Task directions: Quote precisely the run of lines opening with the line containing "carried.keyframe_insert(path, frame=frame(t))" and closing with the line containing "for t, *values", and nothing else.

Rows from a dataset of clips and code

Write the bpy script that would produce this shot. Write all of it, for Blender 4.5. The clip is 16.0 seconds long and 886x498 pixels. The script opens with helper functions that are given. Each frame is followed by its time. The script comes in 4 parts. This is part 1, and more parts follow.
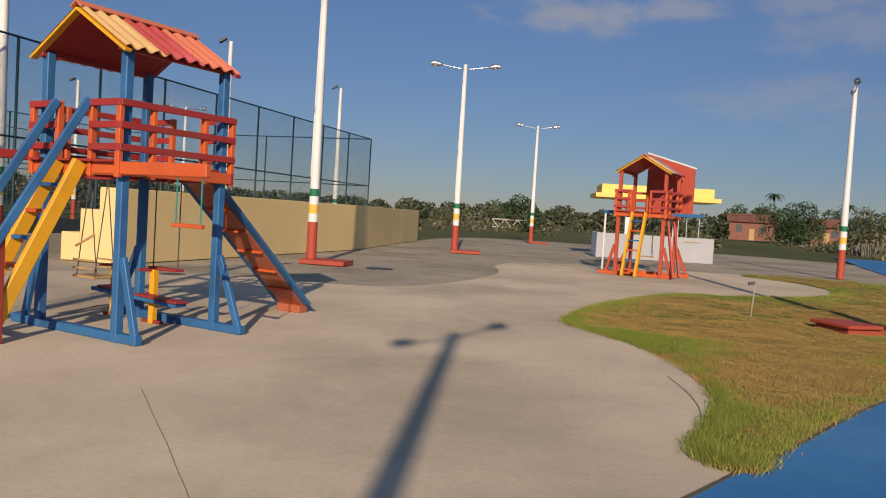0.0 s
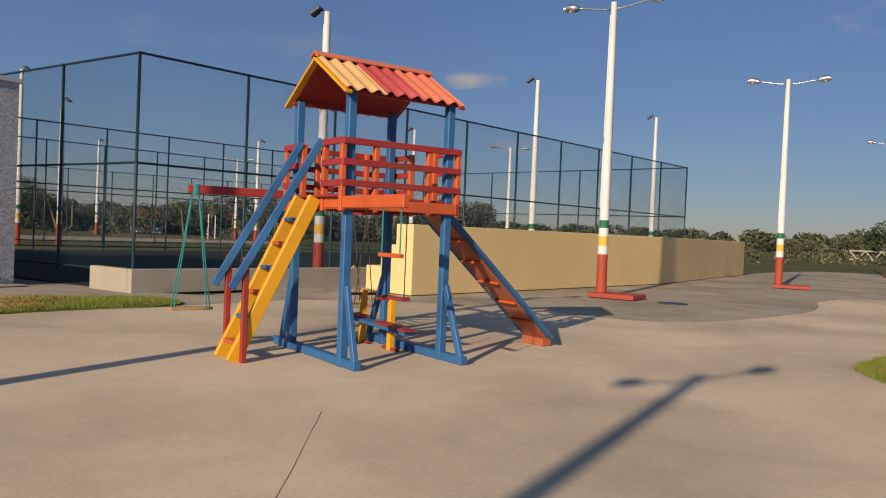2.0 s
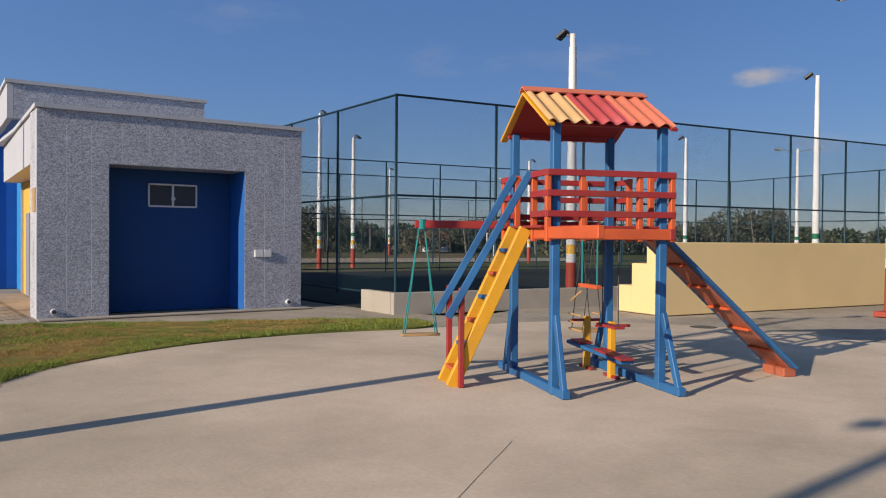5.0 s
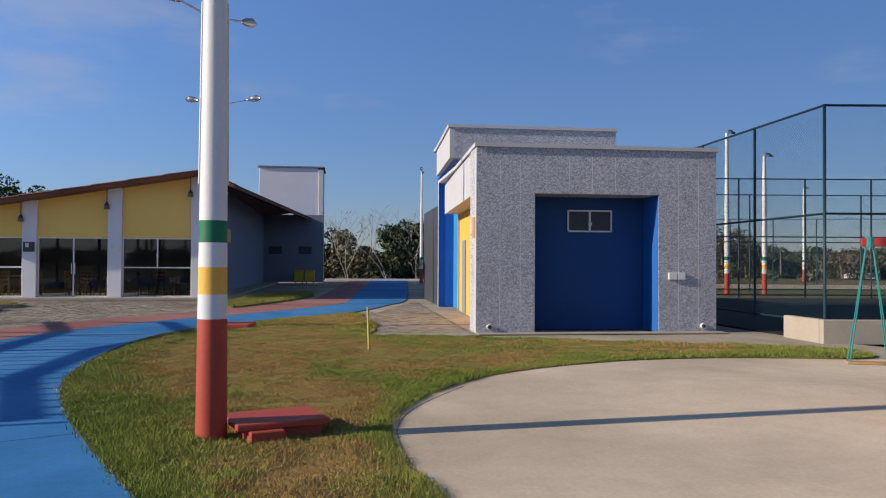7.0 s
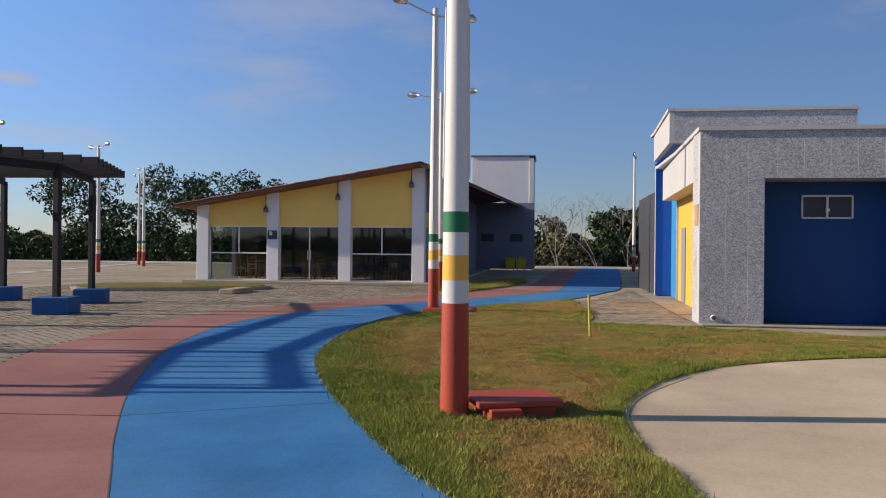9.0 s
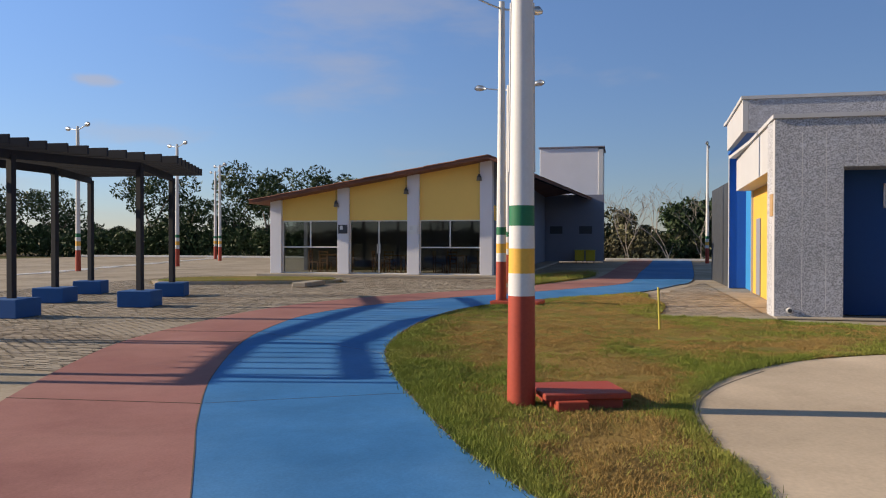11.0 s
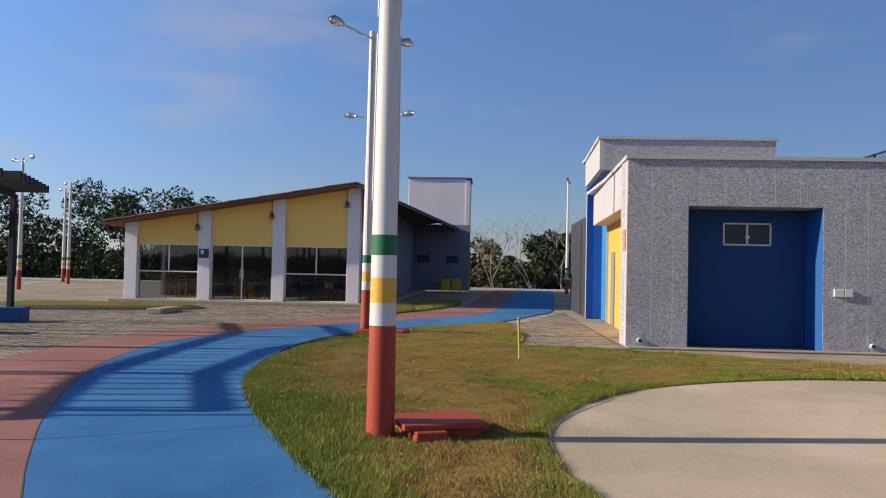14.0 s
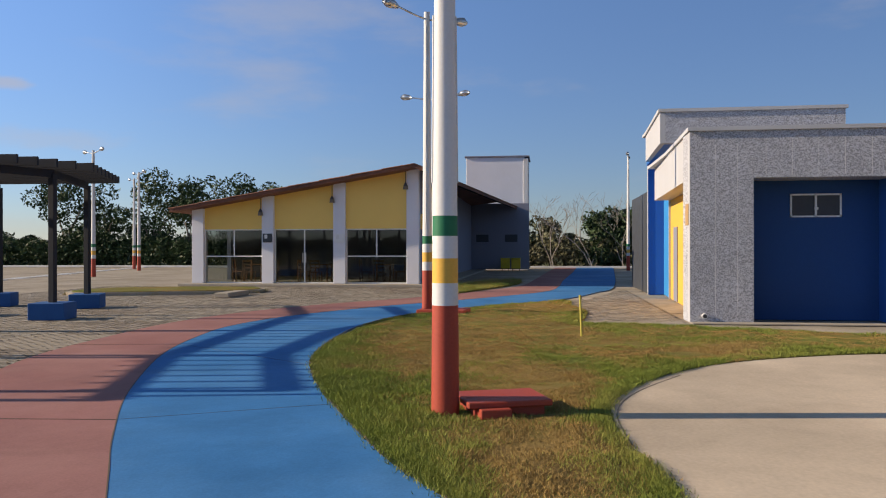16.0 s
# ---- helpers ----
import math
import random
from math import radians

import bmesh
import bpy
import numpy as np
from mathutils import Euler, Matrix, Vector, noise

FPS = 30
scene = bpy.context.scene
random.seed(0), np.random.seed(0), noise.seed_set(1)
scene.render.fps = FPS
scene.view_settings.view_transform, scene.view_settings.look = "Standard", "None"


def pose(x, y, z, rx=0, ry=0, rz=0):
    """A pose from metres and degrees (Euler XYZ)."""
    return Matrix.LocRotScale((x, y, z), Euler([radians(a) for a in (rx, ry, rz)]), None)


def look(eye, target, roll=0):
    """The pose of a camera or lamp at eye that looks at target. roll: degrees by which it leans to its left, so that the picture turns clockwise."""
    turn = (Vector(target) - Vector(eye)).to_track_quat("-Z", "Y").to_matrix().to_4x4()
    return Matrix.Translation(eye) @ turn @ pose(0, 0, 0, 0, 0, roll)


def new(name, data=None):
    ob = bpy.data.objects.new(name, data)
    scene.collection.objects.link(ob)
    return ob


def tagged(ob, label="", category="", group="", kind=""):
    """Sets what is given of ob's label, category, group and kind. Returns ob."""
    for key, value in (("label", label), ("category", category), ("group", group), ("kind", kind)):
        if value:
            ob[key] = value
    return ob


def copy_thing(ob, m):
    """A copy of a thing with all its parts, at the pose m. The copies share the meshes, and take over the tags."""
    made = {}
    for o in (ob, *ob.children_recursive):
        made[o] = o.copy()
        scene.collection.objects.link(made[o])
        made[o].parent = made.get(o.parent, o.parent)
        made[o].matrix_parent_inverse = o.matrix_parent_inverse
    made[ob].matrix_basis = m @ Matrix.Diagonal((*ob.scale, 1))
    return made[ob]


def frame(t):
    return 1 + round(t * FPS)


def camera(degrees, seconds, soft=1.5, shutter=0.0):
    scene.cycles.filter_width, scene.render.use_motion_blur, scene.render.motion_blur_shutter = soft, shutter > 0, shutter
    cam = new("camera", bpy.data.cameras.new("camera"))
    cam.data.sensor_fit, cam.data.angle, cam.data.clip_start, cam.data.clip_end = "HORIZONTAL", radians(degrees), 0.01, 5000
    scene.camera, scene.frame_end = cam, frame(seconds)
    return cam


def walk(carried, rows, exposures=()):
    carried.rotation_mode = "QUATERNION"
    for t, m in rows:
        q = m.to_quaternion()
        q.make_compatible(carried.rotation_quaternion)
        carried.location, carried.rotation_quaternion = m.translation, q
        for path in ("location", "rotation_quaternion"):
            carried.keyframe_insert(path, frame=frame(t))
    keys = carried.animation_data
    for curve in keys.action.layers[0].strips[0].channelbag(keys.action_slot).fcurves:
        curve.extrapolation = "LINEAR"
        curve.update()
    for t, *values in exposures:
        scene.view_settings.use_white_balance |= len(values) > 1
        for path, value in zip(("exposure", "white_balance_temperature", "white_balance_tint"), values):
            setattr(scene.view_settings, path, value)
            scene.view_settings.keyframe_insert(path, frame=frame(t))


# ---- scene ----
cam = camera(58.7, 16.0, soft=1.1)
PATH = [
    (0, (1.239, 0.62, 1.365), (0.904, 2.59, 1.278), 3.5),
    (0.5, (1.532, 0.84, 1.346), (1.244, 2.819, 1.313), 0.3),
    (1, (1.74, 0.991, 1.365), (1.152, 2.9, 1.283), 2.3),
    (1.5, (2.003, 1.234, 1.367), (1.242, 3.083, 1.326), 3.5),
    (2, (2.197, 1.431, 1.355), (1.075, 3.086, 1.313), 2.4),
    (2.5, (2.406, 1.64, 1.385), (1.052, 3.111, 1.353), 0.9),
    (2.7, (2.413, 1.773, 1.379), (0.995, 3.184, 1.378), 2.3),
    (3, (2.509, 1.833, 1.406), (1.046, 3.197, 1.372), 3.2),
    (3.2, (2.568, 1.85, 1.416), (1.019, 3.114, 1.371), 3.6),
    (5.3, (2.868, 1.828, 1.549), (1.22, 2.961, 1.532), -0.2),
    (5.5, (2.894, 1.738, 1.541), (1.214, 2.823, 1.535), -0.3),
    (6, (2.861, 1.531, 1.452), (1.025, 2.322, 1.462), 0.6),
    (6.5, (2.869, 1.435, 1.454), (0.917, 1.868, 1.469), -0.0),
    (7, (2.95, 1.411, 1.472), (0.965, 1.66, 1.505), 0.3),
    (7.5, (3.036, 1.421, 1.478), (1.037, 1.437, 1.497), 0.4),
    (8, (3.072, 1.432, 1.473), (1.074, 1.34, 1.494), -0.8),
    (8.5, (3.2, 1.302, 1.504), (1.212, 1.087, 1.505), 0.7),
    (9, (3.204, 1.178, 1.483), (1.223, 0.906, 1.48), 0.5),
    (9.5, (3.246, 1.076, 1.5), (1.272, 0.759, 1.456), 0.9),
    (9.7, (3.245, 1.092, 1.49), (1.279, 0.728, 1.46), 0.5),
    (11.8, (3.344, 1.254, 1.49), (1.395, 0.805, 1.467), 0.1),
    (12, (3.326, 1.259, 1.487), (1.354, 0.928, 1.466), 0.9),
    (12.5, (3.244, 1.288, 1.49), (1.245, 1.229, 1.511), 0.9),
    (13, (3.215, 1.305, 1.489), (1.215, 1.357, 1.491), 0.8),
    (13.5, (3.252, 1.273, 1.494), (1.253, 1.245, 1.511), 1.0),
    (14, (3.273, 1.264, 1.505), (1.277, 1.15, 1.557), 1.2),
    (14.5, (3.303, 1.261, 1.502), (1.312, 1.071, 1.545), 0.7),
    (15, (3.294, 1.257, 1.506), (1.313, 0.985, 1.511), 0.5),
    (15.5, (3.303, 1.255, 1.506), (1.317, 1.017, 1.514), 0.2),
    (16, (3.337, 1.255, 1.507), (1.355, 0.993, 1.506), -0.1),
]
walk(cam, [(t, look(eye, target, roll)) for t, eye, target, roll in PATH],
     exposures=[(0.0, -0.04, 7050, 10), (2.4, 0.0, 7300, 10), (3.0, 0.17, 6900, 10), (5.5, 0.13, 6350, 10), (7.0, 0.25, 6350, 10), (9.5, 0.30, 7050, 10), (12.0, 0.34, 7200, 10), (13.0, 0.34, 6850, 10), (16.0, 0.35, 7100, 10)])

# ---- light ----
CLOUDS = [((0.225, 0.96, 0.16), 0.20, 0.05, 0.26),
          ((0.29, 0.93, 0.23), 0.16, 0.06, 0.30),
          ((-0.02, 0.968, 0.25), 0.15, 0.05, 0.55),
          ((0.1, 0.962, 0.254), 0.1, 0.035, 0.45),
          ((0.244, 0.935, 0.257), 0.12, 0.03, 0.35),
          ((-0.529, 0.827, 0.190), 0.062, 0.021, 0.85),
          ((-0.791, -0.584, 0.183), 0.045, 0.012, 0.5),
          ((0.156, 0.975, 0.158), 0.1, 0.022, 0.2),
          ((-0.487, 0.866, 0.111), 0.06, 0.02, 0.2),
          ((-0.825, -0.551, 0.125), 0.14, 0.022, 0.25)]
SHADE = Vector((-0.130, 0.991, 0)).normalized()      # the way that shadows fall
ELEV = radians(22.0)
sun = new("sun", bpy.data.lights.new("sun", "SUN"))
sun.data.energy, sun.data.angle, sun.data.color = 5.0, radians(0.55), (1.0, 0.85, 0.66)
sun.matrix_basis = look((0, 0, 30), Vector((0, 0, 30)) + SHADE * math.cos(ELEV) - Vector((0, 0, math.sin(ELEV))))
world = bpy.data.worlds.new("sky")
scene.world = world
world.use_nodes = True
wn, wl = world.node_tree.nodes, world.node_tree.links
wn.clear()
sky = wn.new("ShaderNodeTexSky")
sky.sky_type, sky.sun_disc, sky.sun_elevation = "NISHITA", False, ELEV
sky.sun_rotation = math.atan2(-SHADE.x, -SHADE.y)
sky.air_density, sky.dust_density, sky.ozone_density = 1.0, 0.0, 3.0
geo = wn.new("ShaderNodeTexCoord")
sep = wn.new("ShaderNodeSeparateXYZ")
wl.new(geo.outputs["Generated"], sep.inputs[0])
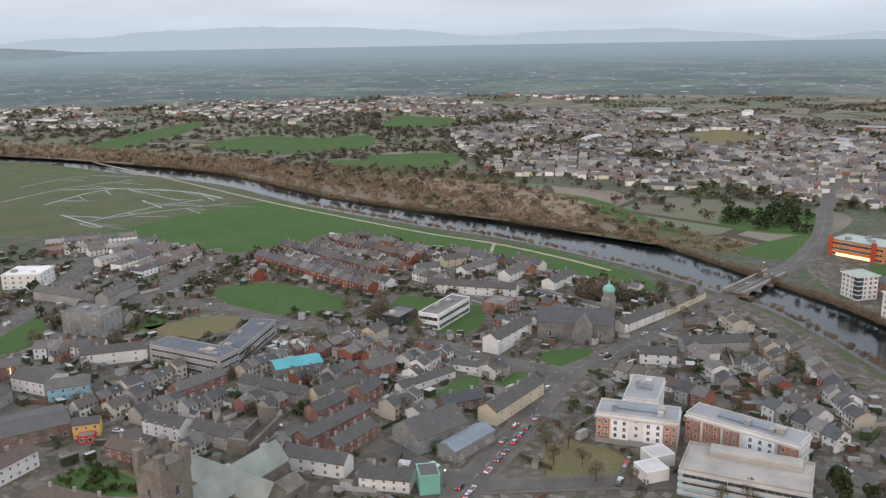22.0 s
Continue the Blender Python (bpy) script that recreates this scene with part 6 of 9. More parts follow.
part("side_wall", house_walls(17.8, 10.8, 3.2, 5.7, 0), "tent", tent)
part("porch", Shape().box(6, 10, -9, -5.5, 0, 2.6).gable(6, 10, -9, -5.4, 2.6, 3.8, 0.1, 0.1), "tent", tent)
ob = block("visitor_centre", "glass and steel visitor centre with a grey roof", 420, -86, 22, 26, 8.5, -146, "metal", "metal", 2, 1, 1, (1, 1), 0.2, 0, "flr", "visitor centre", True, frame_mat="steel")
for i in range(2):
    part("roof_pane", Shape().box(-9, 9, -11 + 12 * i, -1 + 12 * i, 8.6, 9.6, 0, 0.4), "metal", ob)
hall("bishops_palace", "old grey stone palace with hipped roofs", 362, -54, 16, 13, 7, 10.5, -105, "lime", "slate", 2, 4, 3, 3, 1, (1.0, 1.6), "flr", "palace")
hall("almshouses", "long stone almshouse range with many chimneys", 358, -72, 37, 9, 6.5, 9.5, -73, "lime", "slate", 2, 10, 2, 0, 6, (0.9, 1.4), "fb", "almshouses")
ob = hall("red_gable_hall", "red-painted hall with twin gables", 381, -80, 15, 10, 5.8, 8.6, -96, "redpaint", "slate", 2, 3, 2, 0, 0, (1.1, 1.5), "f", "hall")
for u in (-4, 4):
    part("front_gable", Shape().box(u - 3, u + 3, -6, -4.9, -0.3, 5.8).add([(u - 3, -6, 5.8), (u + 3, -6, 5.8), (u, -6, 8.8), (u - 3, 0, 5.8), (u + 3, 0, 5.8), (u, 0, 8.8)], [(0, 1, 2), (1, 4, 5, 2), (3, 0, 2, 5)]), "redpaint", ob, "red gable front")
hall("stone_store", "long stone store with a slate roof", 392, -98, 26, 13, 7.5, 11, -67, "lime", "slate", 2, 6, 2, 0, 0, (1.0, 1.4), "fb", "store")
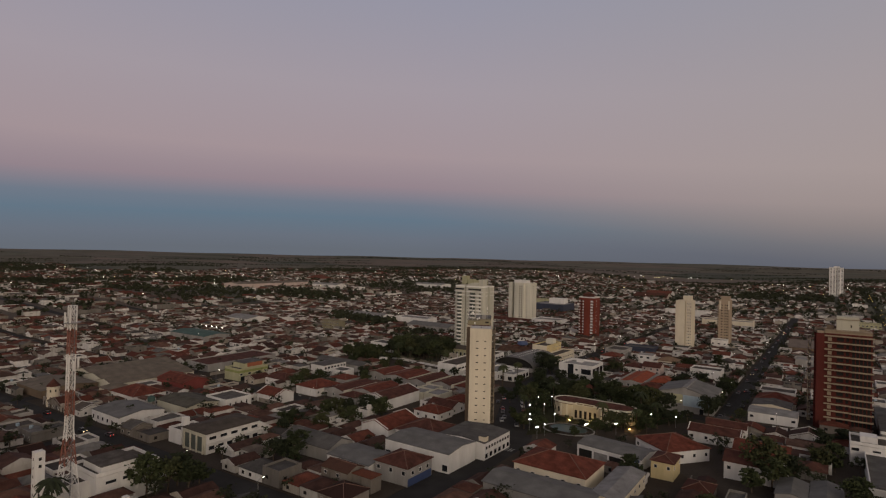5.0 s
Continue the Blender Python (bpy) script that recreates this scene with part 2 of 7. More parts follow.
M_METALDARK = material("dark_metal_sheet", [(0.085, 0.082, 0.078), (0.13, 0.125, 0.118)], 0.8, 0.2, 3.0, 0.15, spread=0.3, grime=0.4)
M_BROWNSHEET = material("brown_weathered_sheet", [(0.07, 0.058, 0.047), (0.105, 0.088, 0.072)], 0.85, 0.25, 3.0, 0.15, spread=0.3, grime=0.3)
M_CONCRETE = material("concrete", [(0.26, 0.25, 0.235), (0.36, 0.35, 0.33)], 0.85, 0.4, 5.0, 0.1, spread=0.22, streak=True)
M_ASPHALT = material("asphalt", [(0.030, 0.029, 0.028), (0.046, 0.044, 0.042)], 0.9, 0.12, 3.0, 0.1, spread=0.3)
M_PAVE = material("pavement_and_yards", [(0.035, 0.030, 0.025), (0.075, 0.062, 0.050), (0.045, 0.034, 0.025), (0.09, 0.08, 0.068)], 0.9, 0.09, 1.2, 0.1, spread=0.4)
M_LAND = material("fields", [(0.045, 0.044, 0.032), (0.076, 0.066, 0.050), (0.04, 0.046, 0.030), (0.096, 0.083, 0.064)], 0.95, 0.006, 0.03, 0, spread=0.3)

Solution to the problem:
            carried.keyframe_insert(path, frame=frame(t))
    keys = carried.animation_data
    for curve in keys.action.layers[0].strips[0].channelbag(keys.action_slot).fcurves:
        curve.extrapolation = "LINEAR"
        curve.update()
    for t, *values in exposures:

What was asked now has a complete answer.